* WORK REQUIRED *
Carry none of the pictures over; set down the material below exactly.

* DATASET SECTION *
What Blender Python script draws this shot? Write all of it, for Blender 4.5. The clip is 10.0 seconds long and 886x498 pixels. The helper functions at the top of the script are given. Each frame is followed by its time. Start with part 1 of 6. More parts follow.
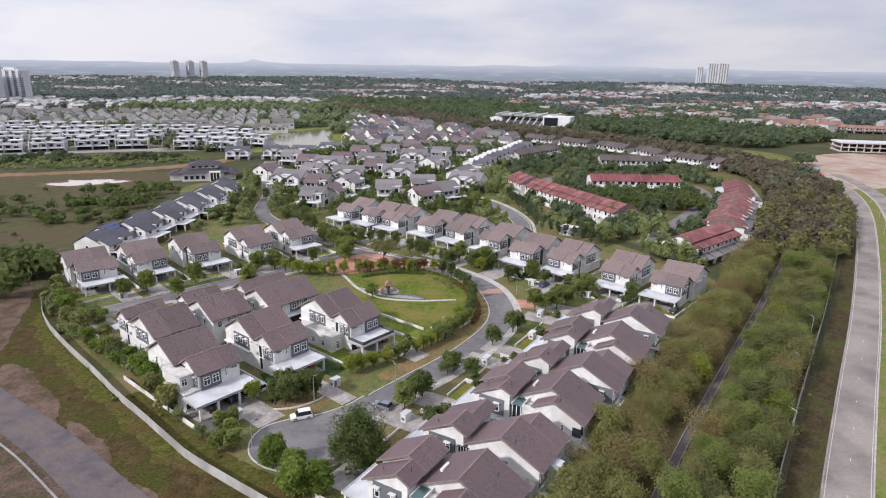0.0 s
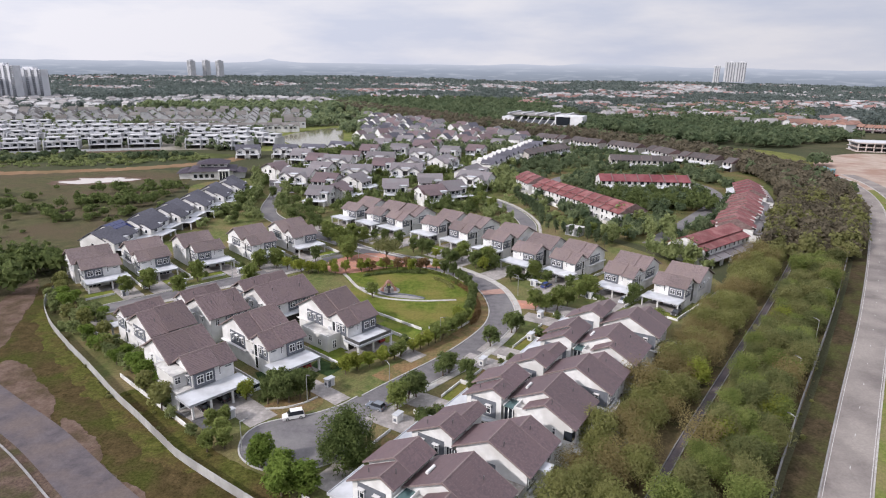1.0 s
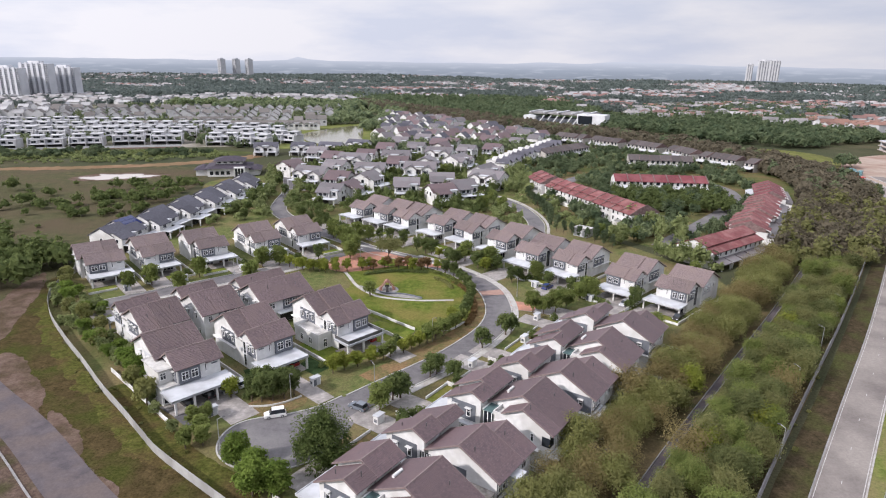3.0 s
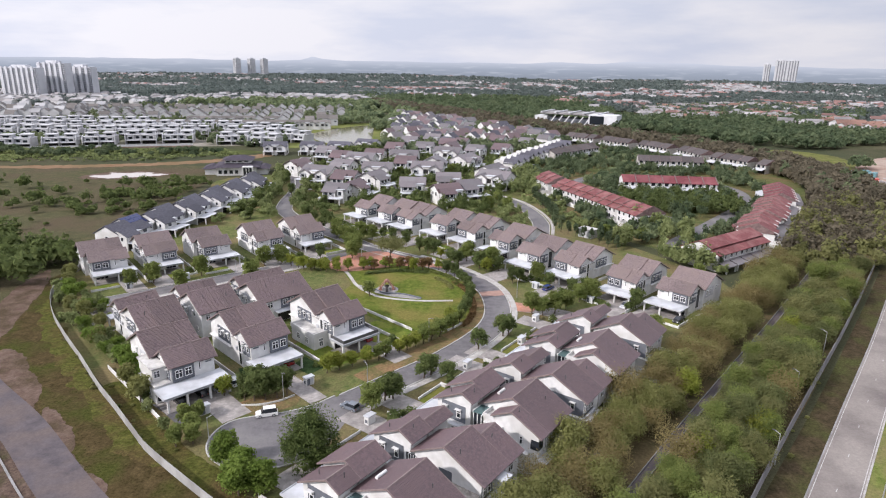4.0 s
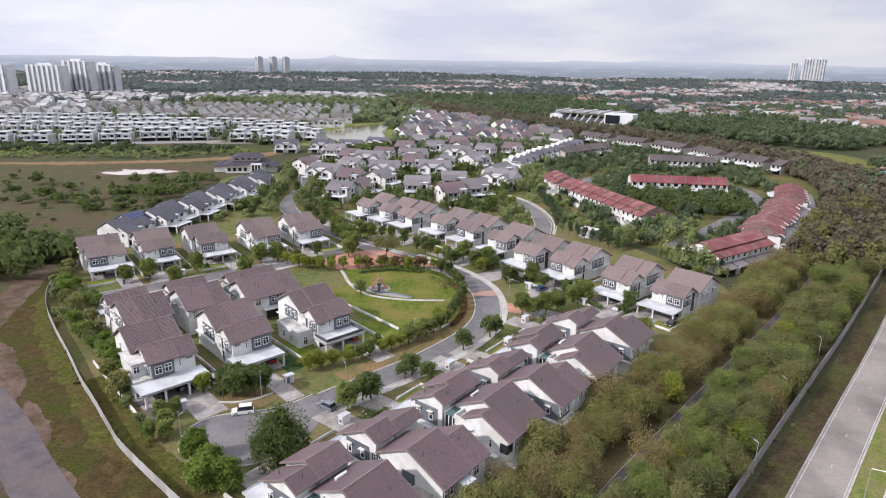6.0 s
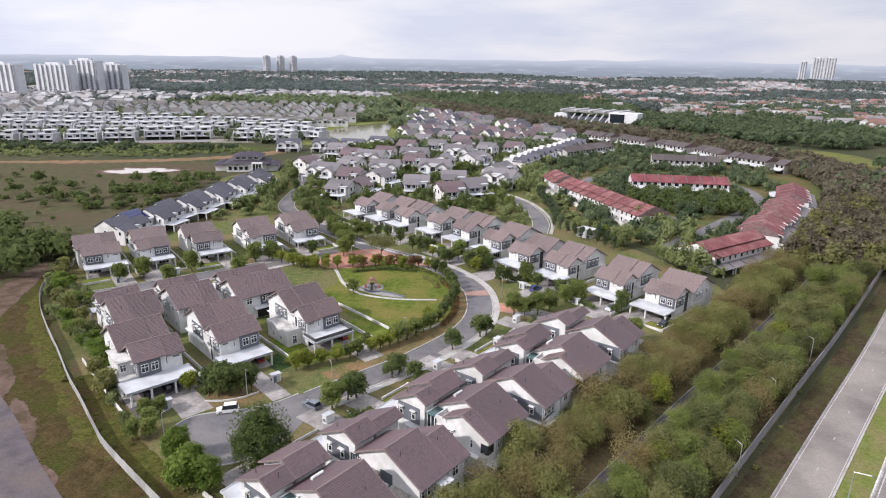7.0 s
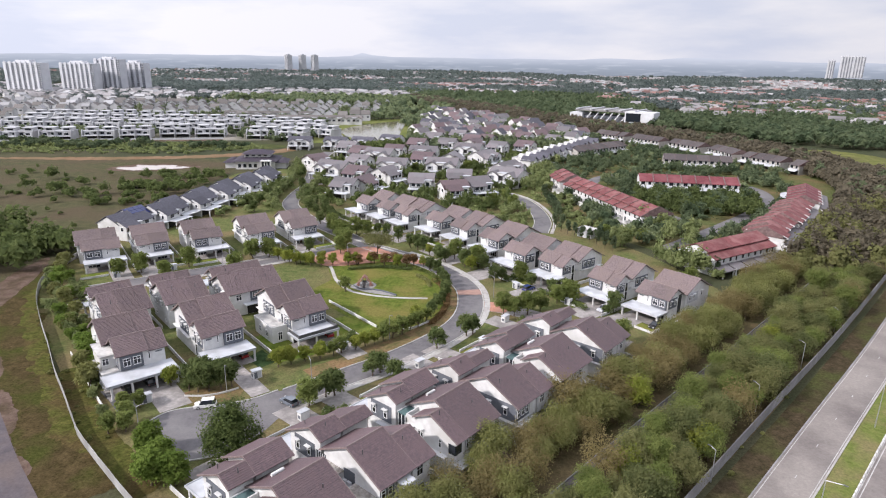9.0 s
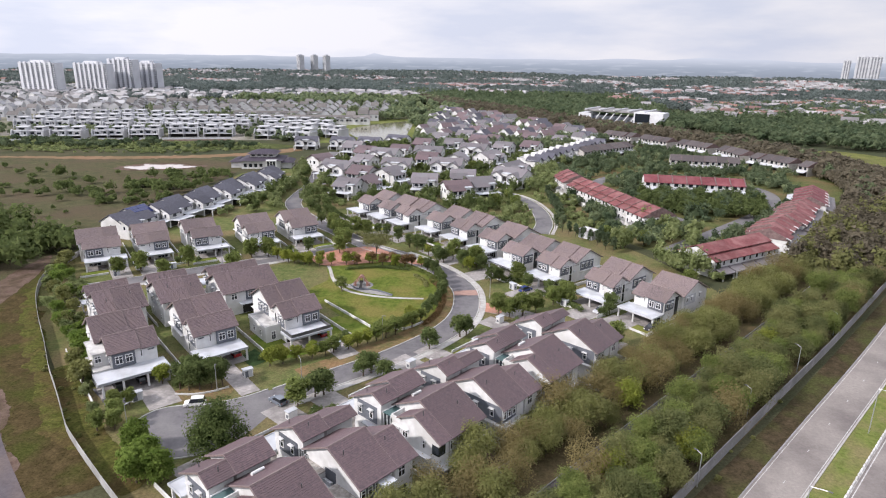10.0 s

* EXERCISE RESPONSE *
What Blender Python script draws this shot? Write all of it, for Blender 4.5. The clip is 10.0 seconds long and 886x498 pixels. The helper functions at the top of the script are given. Each frame is followed by its time. Start with part 1 of 6. More parts follow.
0.0 s
1.0 s
3.0 s
4.0 s
6.0 s
7.0 s
9.0 s
10.0 s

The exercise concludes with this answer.